Well, guess what? They do!
In the past 100 million years, the Earth has seen four large impacts
from cosmic objects that produced craters of more than 55km in diameter.
Although the Earth is an active planet that erases much of the evidence of
events over time, we can still reconstruct the locations of the Popagai,
Chesapeake Bay and Kara impacts, along with the attendant contemporaneous
(allowing for doming) antipodal volcanism and the subsequent hotspot trails.

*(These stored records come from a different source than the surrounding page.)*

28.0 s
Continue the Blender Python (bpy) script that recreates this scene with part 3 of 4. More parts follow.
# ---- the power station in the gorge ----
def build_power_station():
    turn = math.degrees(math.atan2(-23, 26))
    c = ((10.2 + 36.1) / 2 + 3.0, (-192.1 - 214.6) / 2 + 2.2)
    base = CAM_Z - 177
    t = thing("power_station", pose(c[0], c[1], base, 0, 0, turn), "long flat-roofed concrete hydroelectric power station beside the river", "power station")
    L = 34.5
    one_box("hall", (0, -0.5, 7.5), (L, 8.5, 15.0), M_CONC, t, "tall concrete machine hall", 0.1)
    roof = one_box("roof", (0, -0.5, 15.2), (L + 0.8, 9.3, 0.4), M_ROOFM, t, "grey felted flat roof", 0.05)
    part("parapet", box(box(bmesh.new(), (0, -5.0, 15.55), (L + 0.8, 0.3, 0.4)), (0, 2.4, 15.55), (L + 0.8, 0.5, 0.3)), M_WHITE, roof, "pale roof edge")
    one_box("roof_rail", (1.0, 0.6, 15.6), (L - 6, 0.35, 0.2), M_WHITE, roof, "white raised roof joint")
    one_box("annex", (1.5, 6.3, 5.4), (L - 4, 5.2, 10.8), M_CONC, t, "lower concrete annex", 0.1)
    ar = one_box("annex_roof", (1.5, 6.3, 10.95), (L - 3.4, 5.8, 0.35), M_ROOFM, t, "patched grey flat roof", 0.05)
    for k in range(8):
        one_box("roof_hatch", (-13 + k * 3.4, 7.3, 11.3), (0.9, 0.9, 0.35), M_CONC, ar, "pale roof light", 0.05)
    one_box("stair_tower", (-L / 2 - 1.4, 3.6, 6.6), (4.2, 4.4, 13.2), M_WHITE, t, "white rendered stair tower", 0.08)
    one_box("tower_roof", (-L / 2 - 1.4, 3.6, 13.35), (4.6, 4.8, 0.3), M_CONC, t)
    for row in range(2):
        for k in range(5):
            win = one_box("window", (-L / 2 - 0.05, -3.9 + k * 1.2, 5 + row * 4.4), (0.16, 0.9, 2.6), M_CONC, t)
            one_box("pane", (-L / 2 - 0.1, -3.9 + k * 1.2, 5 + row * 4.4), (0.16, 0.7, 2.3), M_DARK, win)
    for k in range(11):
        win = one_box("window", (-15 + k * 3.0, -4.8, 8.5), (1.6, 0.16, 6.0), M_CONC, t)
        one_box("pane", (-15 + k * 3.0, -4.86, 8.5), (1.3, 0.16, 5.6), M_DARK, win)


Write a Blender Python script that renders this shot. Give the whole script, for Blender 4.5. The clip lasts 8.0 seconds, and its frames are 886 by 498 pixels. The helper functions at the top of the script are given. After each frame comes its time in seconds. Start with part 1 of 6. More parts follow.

If we go back 50 million years more, we find that the two additional
examples which occurred during that time provide similar, but
harder-to-pin-down-exactly results.
This means that, if we include a
position for India that is antipodal to the Chicxulub impact, we are batting
six for six in the category of contemporaneous antipodal volcanism among the
larger-than-55-km-in-diameter impact examples occurring in the last 150 million
years.
Naturally, a reader would want to see more detailed information
about these claims before accepting them. On the one hand, this level of detail
is beyond the scope of this already very long letter. On the other hand, the
detail for these claims is freely available at
www.solvingthemassextinctions.com.
So, do I agree with the paper by
Renne et. al.? Absolutely. Not only does this paper provide us with important
new information about the nature of the change in the Deccan traps eruptions,
but it also allows us to consider new paths to an entirely different
understanding of what may have really occurred there.